Is there any proof that the «Rule of Third's»* especially it's power/focal points is more than just a self-referential myth?
As I understands it prevents beginners from falling for the symmetric layout / static center composition trap,
but other than that I think it's just not any good indicator for a good picture.
* also applies to golden ratio and fibonacci spirals
see:
There is one Rule of Art that supersedes any and all rules people may mention: All rules are actually guidelines. They're just things that people have noticed usually result in a more pleasing image; they're easy things to check for.
Another way to look at it is that they are markers of here there be dragons: when you know a rule, being aware that you're breaking it reminds you to make sure you're breaking it with flair, and to not break twenty other rules at the same time.
(You can even make pretty interesting work by choosing a rule and deliberately breaking it as much as you can - I've seen some very neat pieces that aggressively break the rule of "avoid tangents", for instance. Edit: even in the article at hand - halfway down the page, you'll find a sequence that is shot with everything dead center, because the moment calls for the static, deadening effect of that kind of composition.)
Or another way: all of these "rules" of art are like "patterns" and "code smells" are for programmers. Observations about broad patterns of design, notes on little stylistic tics that can add up to a big difference over the course of a large project.
tl;dr: it's a broad simplification of a complex problem into a short phrase, experts can and will go far beyond it.
It's down there at the end, that CG Boarding Page 14. Those Focal Points I just don't get them. Can't they just say make your frame look good and less boring by putting your object of interest off center, or did that rule just stick because it's easy to remember and easy to program and overlay.
As someone who's seen a lot of animated features, Fantastic Mr. Fox was fascinating. It made me realize just how much dogma I'd picked up about what animated features are "supposed" to be, pretty much entirely inherited from the choices Disney made in the 50s, which have been relentlessly copied by pretty much every animated feature ever since. FMF was from a very different place, and I found it incredibly strong because of that.
there's no rules about what looks good or not, obviously. the rule of third is also applied very liberally, you don't have to put focal points dead on thirds. It just is a nice rule that gives you quick results. Ultimatively, it is all up to you to decide what makes a good picture or not.
I personally find the rule of thirds very effective in leading to interesting and forceful compositions.
For me, the best part of this article is how concrete it makes "this is challenging". I knew intellectually that making a film couldn't be easy, but seeing just this small bit of it broken down really drives the point home and makes it real.
Not detracting from the feeling that it looks really hard to do, but I think some people are just wired to think about this kind of stuff naturally — for them, it's more of a sense of how things should be framed than a second-by-second analytical breakdown.
Having studied drawing and painting in the last few years, composition is one of these things that I just didn't get. Then it suddenly clicked, mostly by switching to photography to experiment quickly with framing (crop it in photoshop), interesting leading lines and such.
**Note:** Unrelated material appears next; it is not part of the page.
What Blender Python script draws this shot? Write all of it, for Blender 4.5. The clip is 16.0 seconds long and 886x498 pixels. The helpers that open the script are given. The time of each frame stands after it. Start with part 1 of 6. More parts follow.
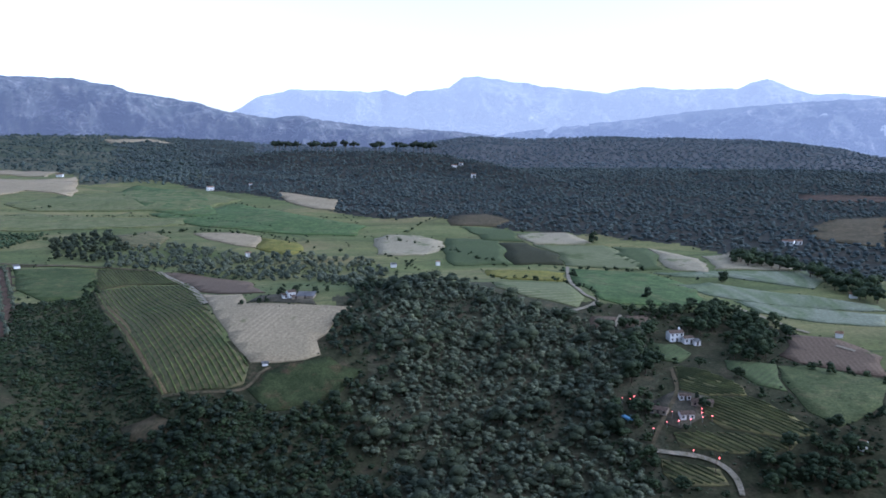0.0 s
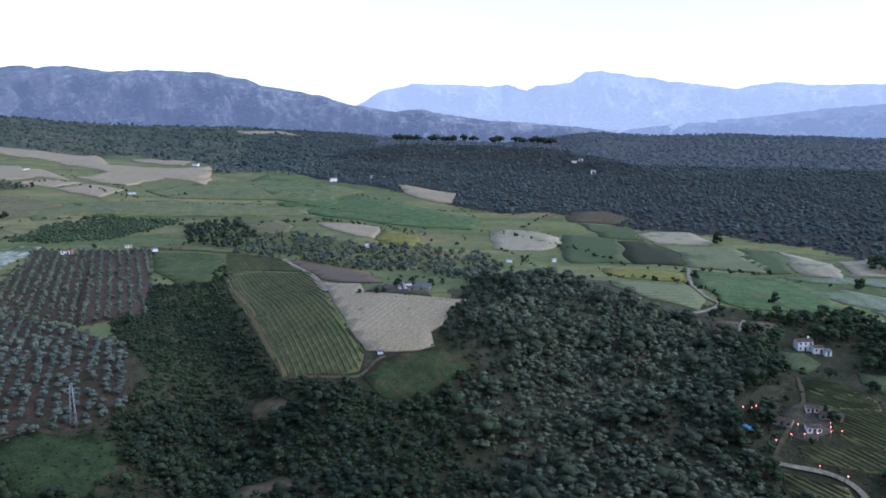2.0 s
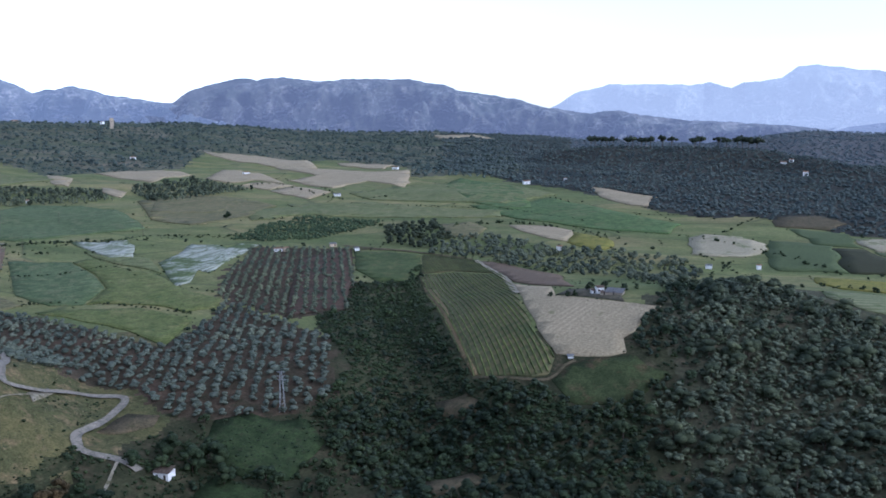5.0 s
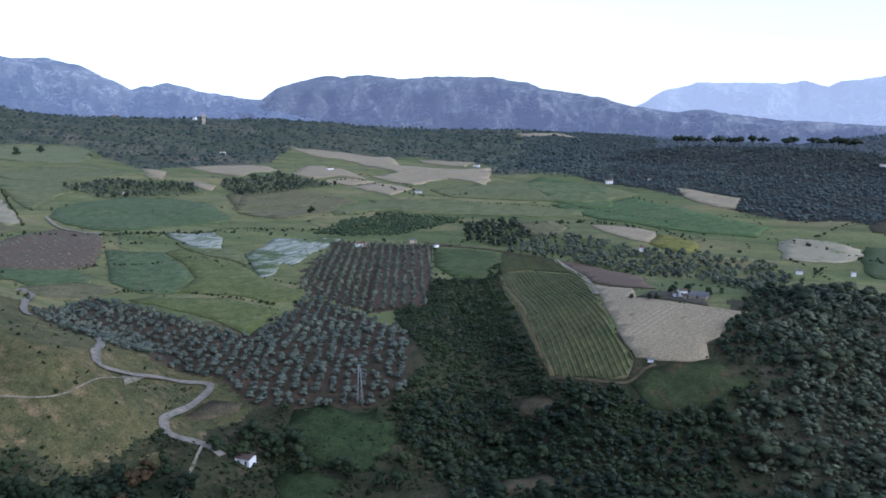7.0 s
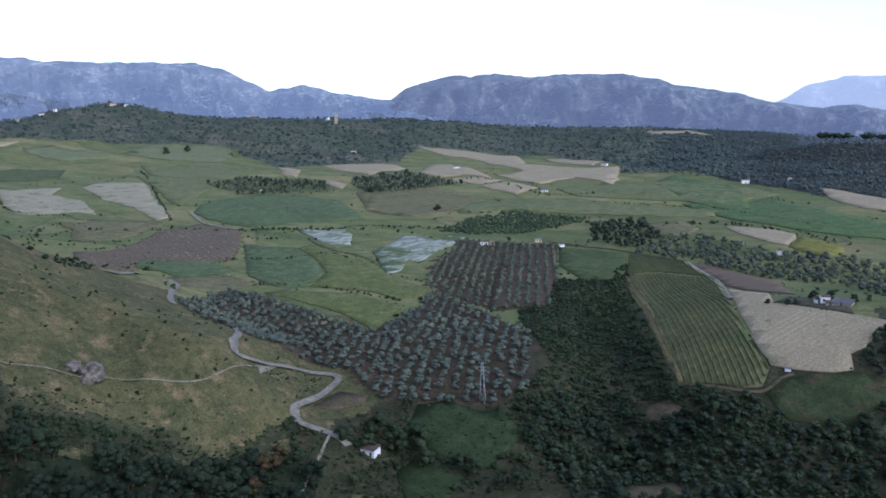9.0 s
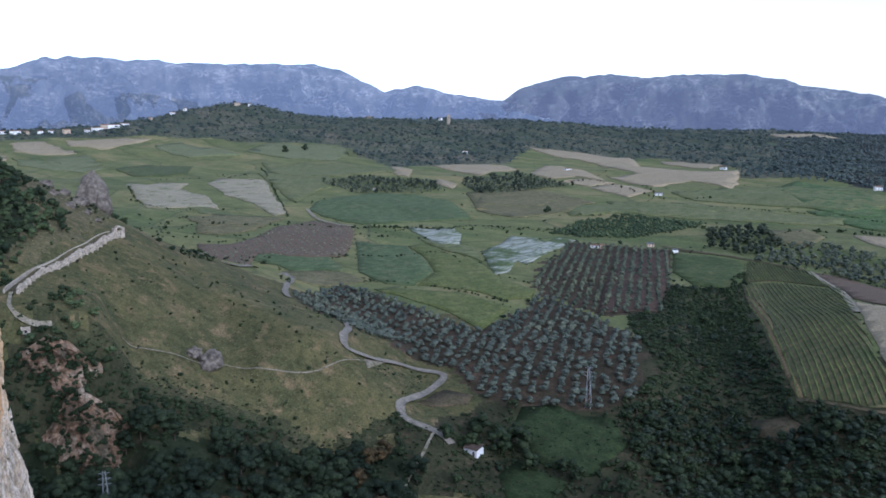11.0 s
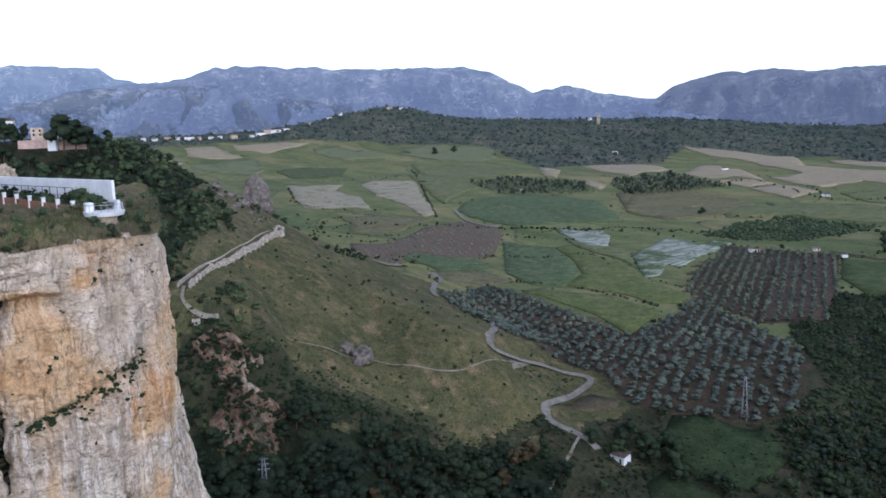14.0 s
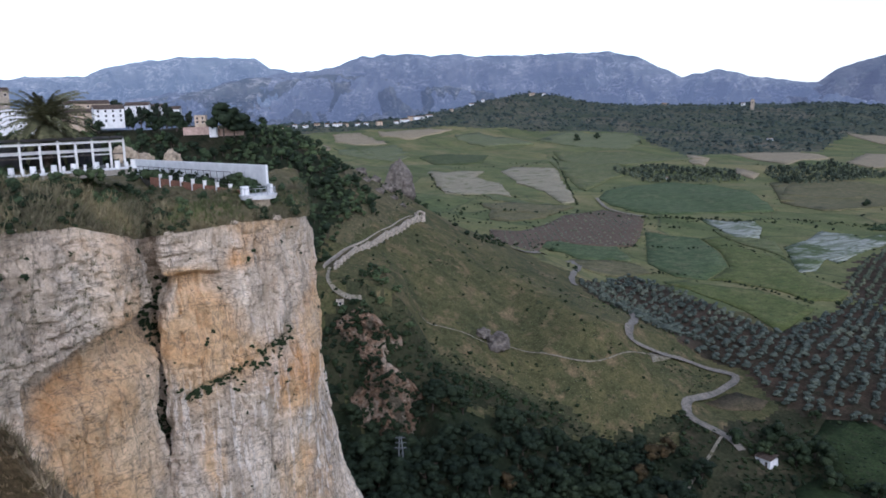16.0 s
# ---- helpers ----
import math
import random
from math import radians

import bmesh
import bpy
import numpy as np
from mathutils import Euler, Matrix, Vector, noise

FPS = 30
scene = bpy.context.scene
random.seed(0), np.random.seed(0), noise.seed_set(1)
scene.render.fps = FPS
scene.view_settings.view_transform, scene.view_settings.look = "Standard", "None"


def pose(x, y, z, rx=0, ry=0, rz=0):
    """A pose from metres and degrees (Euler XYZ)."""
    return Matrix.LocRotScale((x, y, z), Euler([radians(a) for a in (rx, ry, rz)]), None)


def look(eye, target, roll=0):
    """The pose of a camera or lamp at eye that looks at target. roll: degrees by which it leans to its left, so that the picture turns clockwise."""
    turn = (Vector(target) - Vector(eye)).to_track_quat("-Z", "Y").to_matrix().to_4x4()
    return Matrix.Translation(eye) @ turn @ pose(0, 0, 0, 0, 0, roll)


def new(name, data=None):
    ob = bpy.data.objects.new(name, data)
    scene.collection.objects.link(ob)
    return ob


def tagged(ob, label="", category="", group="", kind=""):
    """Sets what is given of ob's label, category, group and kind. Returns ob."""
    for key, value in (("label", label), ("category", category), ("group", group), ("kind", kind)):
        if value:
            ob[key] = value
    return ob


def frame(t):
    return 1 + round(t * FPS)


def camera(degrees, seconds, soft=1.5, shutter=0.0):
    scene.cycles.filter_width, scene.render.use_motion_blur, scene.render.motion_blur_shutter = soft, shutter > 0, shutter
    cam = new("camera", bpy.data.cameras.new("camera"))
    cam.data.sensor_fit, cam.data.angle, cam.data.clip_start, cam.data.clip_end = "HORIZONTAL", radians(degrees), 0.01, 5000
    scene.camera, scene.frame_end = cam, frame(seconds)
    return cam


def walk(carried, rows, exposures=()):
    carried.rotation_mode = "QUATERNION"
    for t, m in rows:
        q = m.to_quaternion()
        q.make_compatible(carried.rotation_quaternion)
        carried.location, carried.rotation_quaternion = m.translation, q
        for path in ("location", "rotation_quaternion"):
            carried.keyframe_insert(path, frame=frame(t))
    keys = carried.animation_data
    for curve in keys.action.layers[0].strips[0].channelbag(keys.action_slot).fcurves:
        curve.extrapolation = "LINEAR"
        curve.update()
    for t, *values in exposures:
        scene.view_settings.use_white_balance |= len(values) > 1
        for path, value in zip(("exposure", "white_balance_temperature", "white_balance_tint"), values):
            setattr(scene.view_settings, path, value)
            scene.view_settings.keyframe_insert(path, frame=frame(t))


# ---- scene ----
cam = camera(57.5, 16.0, soft=1.7)
ROWS = [
    (0.0, -0.08, -9.00, 0.49),
    (0.5, 1.83, -9.02, 0.24),
    (1.0, 4.05, -9.17, -0.08),
    (1.5, 6.23, -9.28, -0.15),
    (2.0, 8.32, -9.34, 0.01),
    (2.5, 10.22, -9.22, 0.03),
    (3.0, 12.00, -8.91, -0.06),
    (3.5, 14.02, -8.68, 0.18),
    (4.0, 16.58, -8.81, 0.34),
    (4.5, 19.57, -8.96, 0.84),
    (7.0, 27.62, -9.08, 0.74),
    (7.5, 29.85, -9.07, 0.88),
    (8.0, 32.33, -9.00, 1.19),
    (8.5, 34.51, -8.99, 1.22),
    (11.0, 44.33, -8.83, 0.85),
    (11.5, 46.55, -8.63, 0.42),
    (12.0, 48.50, -8.52, 0.10),
    (12.5, 50.25, -8.41, 0.10),
    (13.0, 51.70, -8.53, 0.85),
    (13.5, 53.12, -8.60, 1.43),
    (14.0, 54.70, -8.52, 1.78),
    (14.5, 56.44, -8.43, 1.79),
    (15.0, 58.68, -8.44, 1.42),
    (15.5, 61.84, -8.76, 1.61),
    (16.0, 64.62, -9.13, 1.94),
]
# a hand-held pan on the spot: seconds, yaw, pitch, roll
walk(cam, [(t, pose(0, 0, 130.0, 90 + pitch, roll, yaw)) for t, yaw, pitch, roll in ROWS],
     [(0.0, 0.96, 5050, 15), (7.0, 0.84, 5130, 15), (11.0, 0.80, 5180, 15), (14.0, 0.65, 5300, 16), (16.0, 0.45, 5400, 17)])

# ---- light: dusk; the sun lamp is a broad fill added from behind right ----
world = bpy.data.worlds.new("dusk_sky")
scene.world = world
world.use_nodes = True
wn, wl = world.node_tree.nodes, world.node_tree.links
wn.clear()
sky = wn.new("ShaderNodeTexSky")
sky.sky_type, sky.sun_disc = "NISHITA", False
sky.sun_elevation, sky.sun_rotation = radians(26.0), radians(100.0)
sky.air_density, sky.dust_density, sky.ozone_density = 1.0, 0.8, 1.0
veil = wn.new("ShaderNodeHueSaturation")
veil.inputs["Saturation"].default_value = 0.5
back = wn.new("ShaderNodeBackground")
back.inputs["Strength"].default_value = 0.15
wout = wn.new("ShaderNodeOutputWorld")
wl.new(sky.outputs[0], veil.inputs["Color"])
wl.new(veil.outputs[0], back.inputs[0])
wl.new(back.outputs[0], wout.inputs[0])

sun = new("sun", bpy.data.lights.new("sun", "SUN"))
sun.data.energy, sun.data.angle, sun.data.color = 1.1, radians(70), (1.0, 0.95, 0.9)
sun.matrix_world = look((866, -153, 560), (0, 0, 0))

# ---- the lie of the land: plan x east, y ahead, heights above the hut in the valley ----
EYE = 130.0


def polar(r, az):
    """Plan place at r metres from the viewpoint, az degrees to the left of straight ahead."""
    a = math.radians(az)
    return (-r * math.sin(a), r * math.cos(a))


def smooth(e0, e1, v):
    k = np.clip((v - e0) / (e1 - e0), 0, 1)
    return k * k * (3 - 2 * k)


def segment(x, y, a, b):
    """Distance to the segment a-b and the share of the way along it."""
    dx, dy = b[0] - a[0], b[1] - a[1]
    s = np.clip(((x - a[0]) * dx + (y - a[1]) * dy) / (dx * dx + dy * dy), 0, 1)
    return np.hypot(x - a[0] - s * dx, y - a[1] - s * dy), s


def smax(a, b, k):
    h = np.clip(0.5 + 0.5 * (a - b) / k, 0, 1)
    return b + (a - b) * h + k * h * (1 - h)


def bump(x, y, c, sx, sy, turn=0.0):
    a = math.radians(turn)
    u, w = x - c[0], y - c[1]
    u, w = u * math.cos(a) + w * math.sin(a), -u * math.sin(a) + w * math.cos(a)
    return np.exp(-0.5 * ((u / sx) ** 2 + (w / sy) ** 2))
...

It now feels totally natural, but the road to it was totally obscure for me until I just started taking tons of pictures. Interestingly, I now usually focus on composition / shape / focal points "consciously", planning it out, doing designs, while the more "technical" side of painting (mixing colors, brushstrokes, dark/light) is totally muscle memory.
I have made a lot of music, until it felt "part of myself", then tried out painting/drawing, which is now an integral part of my life and way of seeing the world. But my primary background and ultimately my "self-identity" is software. It is funny how art is pretty much the opposite in terms of process: I will consciously and "technically" work on the part that will affect the viewer/listener the most (composition, buildups/breakdowns in music, tension/relaxation, color/shape/form), and once a good "solution" is found the technical part of it kind of solves itself.
In software, I prefer working on system level things, threading designs, database / scaling, embedded systems. The architectural part of the system is very intuitive, I usually have an idea pop up in my head or while showering. They are often wrong, but I take care of that by doing a lot of miniature systems in their own branches and discard them when not good. However, the technical side of implementing that idea of a design is extremely demanding, and needs iterations and thinking and just plain focused work.
Yup. A football player who dashes into space and makes a cross to another player who will be in open space is making tonnes of calculations in his head about moving bodies, acceleration, etc- but he isn't, either. He's internalized such thinking. Same for musicians, and same for artists of any kind.
Almost as wonderful as the level of appreciation for detail from the team that made the film is the level of work and detail that went into these two posts. I love the amount of evidence and the discussion of core concepts for cinematography -- this is the kind of stuff that I would wish to see if I were being taught in school.
Interesting note: Wes Anderson seems to get away with pretty much every established rule in the book of cinematography, and yet his films are generally beautiful to watch. Discuss.
tl;dr: pixar combines good cinematography with good animations (and writing and characters and voice talent and storyline), really exploiting the freedom from constraints they have as animators.
As I understands it prevents beginners from falling for the symmetric layout / static center composition trap, but other than that I think it's just not any good indicator for a good picture.